Which lines below hold the word "objects"? Copy all of them.

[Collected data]

━━━━━━

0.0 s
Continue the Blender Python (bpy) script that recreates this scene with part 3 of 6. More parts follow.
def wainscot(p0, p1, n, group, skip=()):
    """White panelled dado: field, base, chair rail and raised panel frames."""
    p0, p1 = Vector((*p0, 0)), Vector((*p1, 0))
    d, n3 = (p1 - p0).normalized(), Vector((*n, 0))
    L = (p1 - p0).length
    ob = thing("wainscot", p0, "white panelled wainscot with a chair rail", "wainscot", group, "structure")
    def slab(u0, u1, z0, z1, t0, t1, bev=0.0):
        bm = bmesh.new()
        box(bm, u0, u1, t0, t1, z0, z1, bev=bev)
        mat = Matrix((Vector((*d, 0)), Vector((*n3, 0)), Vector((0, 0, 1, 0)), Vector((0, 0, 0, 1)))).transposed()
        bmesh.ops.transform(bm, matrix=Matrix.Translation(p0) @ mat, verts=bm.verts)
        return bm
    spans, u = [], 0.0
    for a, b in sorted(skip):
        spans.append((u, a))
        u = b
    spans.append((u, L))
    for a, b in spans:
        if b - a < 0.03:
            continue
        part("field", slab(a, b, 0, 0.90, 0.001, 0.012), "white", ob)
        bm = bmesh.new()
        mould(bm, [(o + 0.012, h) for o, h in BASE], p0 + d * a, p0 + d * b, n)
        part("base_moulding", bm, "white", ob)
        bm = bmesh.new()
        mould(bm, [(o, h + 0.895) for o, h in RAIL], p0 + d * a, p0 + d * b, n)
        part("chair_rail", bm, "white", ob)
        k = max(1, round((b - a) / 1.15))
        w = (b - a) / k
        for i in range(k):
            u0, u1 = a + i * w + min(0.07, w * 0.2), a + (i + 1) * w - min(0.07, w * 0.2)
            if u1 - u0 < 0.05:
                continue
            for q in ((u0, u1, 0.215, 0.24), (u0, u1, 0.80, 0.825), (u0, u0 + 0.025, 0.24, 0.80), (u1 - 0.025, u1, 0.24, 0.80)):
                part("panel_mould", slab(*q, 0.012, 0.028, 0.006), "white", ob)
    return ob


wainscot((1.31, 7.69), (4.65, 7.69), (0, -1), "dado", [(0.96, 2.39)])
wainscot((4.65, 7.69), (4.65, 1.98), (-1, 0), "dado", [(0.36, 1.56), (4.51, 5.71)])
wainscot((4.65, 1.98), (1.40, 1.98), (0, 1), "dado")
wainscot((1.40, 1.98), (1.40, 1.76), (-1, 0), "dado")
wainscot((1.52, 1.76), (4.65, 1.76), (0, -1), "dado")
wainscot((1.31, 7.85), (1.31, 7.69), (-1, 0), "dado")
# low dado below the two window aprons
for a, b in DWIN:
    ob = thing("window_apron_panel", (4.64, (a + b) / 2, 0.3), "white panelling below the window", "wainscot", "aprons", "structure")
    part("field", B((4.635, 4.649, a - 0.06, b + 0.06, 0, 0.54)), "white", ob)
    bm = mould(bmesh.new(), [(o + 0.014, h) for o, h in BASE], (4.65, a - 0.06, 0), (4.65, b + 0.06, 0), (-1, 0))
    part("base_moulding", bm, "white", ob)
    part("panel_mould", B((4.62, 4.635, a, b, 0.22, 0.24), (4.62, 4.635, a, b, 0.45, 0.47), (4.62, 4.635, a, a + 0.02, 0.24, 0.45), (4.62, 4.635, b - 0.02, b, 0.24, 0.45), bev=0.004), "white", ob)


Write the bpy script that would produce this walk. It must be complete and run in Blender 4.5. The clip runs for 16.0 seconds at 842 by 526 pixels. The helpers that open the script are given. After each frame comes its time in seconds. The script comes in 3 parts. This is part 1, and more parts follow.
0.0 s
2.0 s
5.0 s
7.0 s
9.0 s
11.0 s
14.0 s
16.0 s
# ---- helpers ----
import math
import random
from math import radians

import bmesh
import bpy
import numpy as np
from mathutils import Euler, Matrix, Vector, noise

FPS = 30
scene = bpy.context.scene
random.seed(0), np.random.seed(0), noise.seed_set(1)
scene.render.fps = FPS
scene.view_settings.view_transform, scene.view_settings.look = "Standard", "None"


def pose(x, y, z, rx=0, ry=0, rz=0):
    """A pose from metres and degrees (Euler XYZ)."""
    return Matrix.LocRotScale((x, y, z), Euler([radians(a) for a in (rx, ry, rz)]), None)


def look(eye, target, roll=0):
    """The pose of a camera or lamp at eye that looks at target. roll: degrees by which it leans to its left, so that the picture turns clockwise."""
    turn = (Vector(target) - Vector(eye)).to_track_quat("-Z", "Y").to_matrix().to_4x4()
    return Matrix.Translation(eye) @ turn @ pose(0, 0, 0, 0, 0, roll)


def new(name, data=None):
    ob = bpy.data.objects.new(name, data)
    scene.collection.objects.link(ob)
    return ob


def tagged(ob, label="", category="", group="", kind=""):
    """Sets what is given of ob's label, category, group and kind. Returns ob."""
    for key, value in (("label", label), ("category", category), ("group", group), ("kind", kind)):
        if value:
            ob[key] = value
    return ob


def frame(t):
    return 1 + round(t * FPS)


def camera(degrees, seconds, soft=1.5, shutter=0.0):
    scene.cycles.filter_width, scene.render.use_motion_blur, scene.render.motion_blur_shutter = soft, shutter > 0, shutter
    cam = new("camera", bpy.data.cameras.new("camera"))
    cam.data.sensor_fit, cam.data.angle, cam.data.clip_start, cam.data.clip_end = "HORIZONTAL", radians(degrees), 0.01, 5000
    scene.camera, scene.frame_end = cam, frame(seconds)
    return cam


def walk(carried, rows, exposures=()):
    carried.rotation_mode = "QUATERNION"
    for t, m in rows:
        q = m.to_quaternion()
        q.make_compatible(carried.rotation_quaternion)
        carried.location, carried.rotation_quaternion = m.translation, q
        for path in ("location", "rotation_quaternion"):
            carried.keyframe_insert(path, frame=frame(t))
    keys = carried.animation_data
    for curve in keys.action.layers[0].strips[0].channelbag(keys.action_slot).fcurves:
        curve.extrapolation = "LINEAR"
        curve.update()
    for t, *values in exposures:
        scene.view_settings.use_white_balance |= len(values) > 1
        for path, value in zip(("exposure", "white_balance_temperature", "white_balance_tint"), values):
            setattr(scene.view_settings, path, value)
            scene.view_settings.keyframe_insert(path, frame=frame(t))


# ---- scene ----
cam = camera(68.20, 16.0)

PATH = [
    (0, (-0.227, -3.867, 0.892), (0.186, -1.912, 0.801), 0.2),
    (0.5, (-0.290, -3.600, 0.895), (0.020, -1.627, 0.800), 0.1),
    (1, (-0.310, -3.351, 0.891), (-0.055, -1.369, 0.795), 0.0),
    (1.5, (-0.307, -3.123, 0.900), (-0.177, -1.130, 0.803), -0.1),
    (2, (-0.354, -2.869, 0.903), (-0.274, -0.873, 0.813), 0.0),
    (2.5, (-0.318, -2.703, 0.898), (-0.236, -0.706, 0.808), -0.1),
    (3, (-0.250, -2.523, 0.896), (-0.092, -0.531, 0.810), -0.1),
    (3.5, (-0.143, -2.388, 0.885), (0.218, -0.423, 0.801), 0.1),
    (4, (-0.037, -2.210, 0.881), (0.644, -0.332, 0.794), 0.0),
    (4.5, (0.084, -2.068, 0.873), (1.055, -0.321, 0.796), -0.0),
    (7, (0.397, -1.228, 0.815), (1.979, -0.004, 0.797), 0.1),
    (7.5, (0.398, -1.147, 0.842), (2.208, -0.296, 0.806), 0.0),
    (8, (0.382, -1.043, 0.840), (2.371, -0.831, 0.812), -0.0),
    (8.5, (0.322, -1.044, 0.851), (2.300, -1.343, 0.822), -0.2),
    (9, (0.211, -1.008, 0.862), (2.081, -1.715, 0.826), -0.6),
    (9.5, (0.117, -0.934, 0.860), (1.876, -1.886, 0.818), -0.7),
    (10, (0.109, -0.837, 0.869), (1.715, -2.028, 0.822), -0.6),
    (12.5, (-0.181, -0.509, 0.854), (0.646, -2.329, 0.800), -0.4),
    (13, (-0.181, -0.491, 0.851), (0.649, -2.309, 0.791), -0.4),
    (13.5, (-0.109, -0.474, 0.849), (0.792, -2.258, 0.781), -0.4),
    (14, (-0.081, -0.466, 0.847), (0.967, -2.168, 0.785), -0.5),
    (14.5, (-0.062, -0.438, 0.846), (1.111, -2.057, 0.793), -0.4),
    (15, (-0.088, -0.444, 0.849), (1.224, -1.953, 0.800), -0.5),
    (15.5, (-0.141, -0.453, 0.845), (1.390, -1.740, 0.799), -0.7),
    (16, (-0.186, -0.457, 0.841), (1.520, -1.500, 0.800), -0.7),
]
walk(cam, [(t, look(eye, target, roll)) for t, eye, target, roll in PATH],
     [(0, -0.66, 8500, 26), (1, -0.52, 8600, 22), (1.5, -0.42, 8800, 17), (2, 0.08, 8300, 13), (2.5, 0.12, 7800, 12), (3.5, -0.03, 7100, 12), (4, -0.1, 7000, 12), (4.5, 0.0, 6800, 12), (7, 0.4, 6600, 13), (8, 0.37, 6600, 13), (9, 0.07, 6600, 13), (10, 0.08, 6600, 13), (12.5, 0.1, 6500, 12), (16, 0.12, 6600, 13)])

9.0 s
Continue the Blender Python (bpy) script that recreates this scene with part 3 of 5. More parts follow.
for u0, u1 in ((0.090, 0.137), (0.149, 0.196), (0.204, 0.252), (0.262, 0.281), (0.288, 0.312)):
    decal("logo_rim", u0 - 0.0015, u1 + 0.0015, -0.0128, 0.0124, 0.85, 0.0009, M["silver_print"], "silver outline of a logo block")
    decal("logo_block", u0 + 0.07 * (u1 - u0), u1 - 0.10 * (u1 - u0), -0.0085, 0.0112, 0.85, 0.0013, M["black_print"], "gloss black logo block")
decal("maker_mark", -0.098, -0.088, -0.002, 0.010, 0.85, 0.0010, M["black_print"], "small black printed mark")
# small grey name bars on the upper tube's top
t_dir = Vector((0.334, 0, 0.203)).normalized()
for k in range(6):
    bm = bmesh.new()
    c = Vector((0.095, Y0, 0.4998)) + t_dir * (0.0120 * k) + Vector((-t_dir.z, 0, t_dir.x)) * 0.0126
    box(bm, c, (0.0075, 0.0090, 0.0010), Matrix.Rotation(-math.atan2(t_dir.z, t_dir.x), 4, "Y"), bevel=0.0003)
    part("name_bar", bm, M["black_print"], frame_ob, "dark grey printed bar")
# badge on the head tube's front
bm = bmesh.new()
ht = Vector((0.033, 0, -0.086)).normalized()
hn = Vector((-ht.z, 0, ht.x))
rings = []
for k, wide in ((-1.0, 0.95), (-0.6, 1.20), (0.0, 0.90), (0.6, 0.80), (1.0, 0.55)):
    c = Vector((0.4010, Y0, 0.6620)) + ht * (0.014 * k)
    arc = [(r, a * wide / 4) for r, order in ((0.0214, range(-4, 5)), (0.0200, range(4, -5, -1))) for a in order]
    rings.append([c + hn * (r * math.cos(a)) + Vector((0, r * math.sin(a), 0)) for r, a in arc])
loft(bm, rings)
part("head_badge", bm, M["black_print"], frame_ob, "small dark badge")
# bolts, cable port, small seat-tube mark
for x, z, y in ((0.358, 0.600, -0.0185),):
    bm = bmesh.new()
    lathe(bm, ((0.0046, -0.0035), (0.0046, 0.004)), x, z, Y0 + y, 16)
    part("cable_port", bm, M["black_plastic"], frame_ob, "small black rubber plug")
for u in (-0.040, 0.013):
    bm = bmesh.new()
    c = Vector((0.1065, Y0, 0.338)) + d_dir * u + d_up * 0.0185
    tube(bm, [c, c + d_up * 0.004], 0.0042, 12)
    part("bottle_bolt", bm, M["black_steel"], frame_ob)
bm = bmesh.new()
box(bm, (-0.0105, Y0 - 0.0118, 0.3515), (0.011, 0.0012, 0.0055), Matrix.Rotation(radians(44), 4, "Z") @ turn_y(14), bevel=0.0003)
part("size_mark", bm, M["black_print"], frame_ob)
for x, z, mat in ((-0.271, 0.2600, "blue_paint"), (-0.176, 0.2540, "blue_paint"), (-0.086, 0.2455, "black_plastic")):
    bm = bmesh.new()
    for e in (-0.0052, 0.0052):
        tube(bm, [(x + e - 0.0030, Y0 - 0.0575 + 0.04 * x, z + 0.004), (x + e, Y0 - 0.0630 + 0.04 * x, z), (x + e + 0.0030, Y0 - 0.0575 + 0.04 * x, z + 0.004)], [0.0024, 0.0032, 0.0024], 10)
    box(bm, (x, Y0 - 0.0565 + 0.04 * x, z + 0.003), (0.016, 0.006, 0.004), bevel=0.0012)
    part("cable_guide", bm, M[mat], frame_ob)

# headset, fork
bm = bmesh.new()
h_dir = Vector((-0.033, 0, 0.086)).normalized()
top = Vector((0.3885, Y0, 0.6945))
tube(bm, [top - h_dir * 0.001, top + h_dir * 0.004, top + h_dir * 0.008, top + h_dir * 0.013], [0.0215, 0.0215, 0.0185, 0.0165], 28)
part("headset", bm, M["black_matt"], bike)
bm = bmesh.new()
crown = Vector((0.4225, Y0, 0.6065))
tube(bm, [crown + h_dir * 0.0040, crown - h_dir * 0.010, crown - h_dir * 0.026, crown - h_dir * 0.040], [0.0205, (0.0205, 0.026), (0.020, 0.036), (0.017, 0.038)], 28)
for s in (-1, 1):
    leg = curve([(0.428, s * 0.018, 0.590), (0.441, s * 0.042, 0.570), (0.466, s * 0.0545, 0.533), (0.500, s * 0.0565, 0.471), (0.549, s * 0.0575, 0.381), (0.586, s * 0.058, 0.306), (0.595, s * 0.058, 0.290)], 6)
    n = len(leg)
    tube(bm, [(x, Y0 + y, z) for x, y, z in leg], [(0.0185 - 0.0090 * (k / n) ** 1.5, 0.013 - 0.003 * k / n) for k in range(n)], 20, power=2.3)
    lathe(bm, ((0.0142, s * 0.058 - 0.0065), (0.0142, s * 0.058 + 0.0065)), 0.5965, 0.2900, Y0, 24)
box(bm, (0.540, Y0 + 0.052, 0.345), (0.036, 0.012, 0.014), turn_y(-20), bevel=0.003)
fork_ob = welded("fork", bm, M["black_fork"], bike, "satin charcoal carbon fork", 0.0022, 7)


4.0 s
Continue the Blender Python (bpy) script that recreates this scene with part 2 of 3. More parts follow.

━━━━━━

### Result below
    ob = bpy.data.objects.new(name, data)
    scene.collection.objects.link(ob)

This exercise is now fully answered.